IPFS, and other distributed inode solutions, either have to confirm update through the root inode (which would greatly slow down transaction speeds) or live with asynchronous upward posting of the inode tree (with no way to track when this is done). On a functioning network both solutions will propagate this data very quickly, but NexentaEdge can let the querier know when propagation has been delayed.
Predictable search times building upon short RTOs
NexentaEdge maintains metadata and Namespace Manifests so that the RTO to reach all required replicas/shards has a short maximum RTO. The time to resolve any query is directly determined by this RTO.
Other systems, including IPFS, do not guarantee that a name can be resolved within the current site. Therefore the query may be dependent on long-haul RTOs. This takes longer, and it takes longer before retry operations can begin after a failure. Combined this greatly increases the time that must be allowed to complete any query.
Tenant control over access to and modification of tenant Metadata
NexentaEdge enforces a two-layer access control strategy. The first layer imposes strict tenant isolation. All metadata belong to a specific tenant, and is accessible only by users approved by that tenants authentication server. The second tier is inforcement of ACL rules, where the specific rules are part of tenant supplied metadata and permissions/roles granted to the tenant approved users.
IPFS creates a global, visible namespace. If security is desired it must be provided by user-controlled encryption.
Metadata driven retention of metadata and referenced Payload
IPFS control of data retention is a bolt-on. Pinning of IPFS files is done on a per target basis. Cluster-driven retention requires execution of a RAFT-derived consensus algorithm. Requiring cluster-wide consensus for a routine operation seems to be contrary to the goal of being a scale-out storage solution.
NexentaEdge Chunks are retained if they are referennced. There is a MapReduce algorithm to distribute back-reference requirements. Once this information has been distributed each storage target is free to delete older chunks that have not been retained.
Version Manifests are retained when they are referenced in Snapshots or they are current.
Tenants are allowed to expung their own Version Manifests. This enables them to expunge content from their account in order to comply with legal requirements to remove content. Tenants will be able to subscribe to receive notices if expunged chunks are re-added.
Metadata for Enterprise storage
NexentaEdge's metadata is not just immutable, self-validating and location independent. It supports rapid metadata searches that are designed to meet the needs of a document/object storage system holding tenant-private objects. IPFS is inherently limited to publishing the permanent web, and will never be suitable as a versioned project active archive.

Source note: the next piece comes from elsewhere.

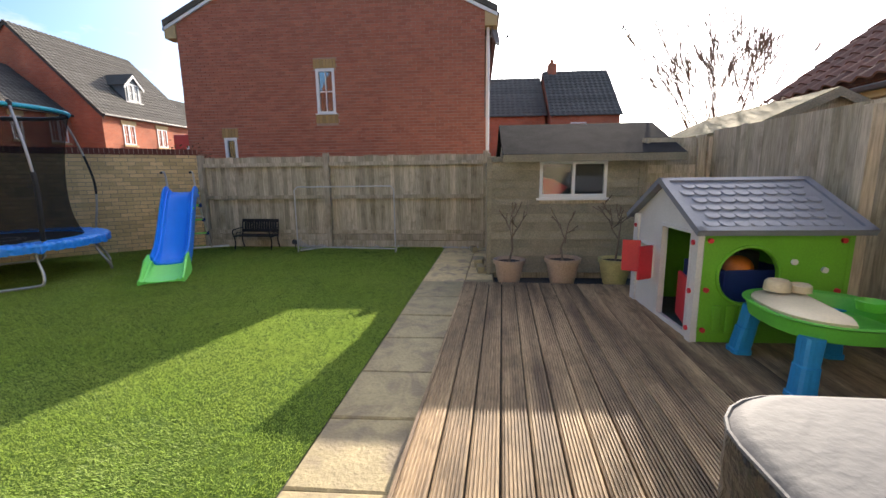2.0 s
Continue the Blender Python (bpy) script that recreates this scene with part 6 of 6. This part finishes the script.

It can try to compress the data to save storage resources, but obviously that will not work if the payload was in fact already encrypted. ↩
As will be noted, having renamed directories in the queried path can require an additional query round. However, that is easily avoided by placing all content in 'permanent' directories and effectively moving an alias for the 'current' site to point at a specific permanet directory. ↩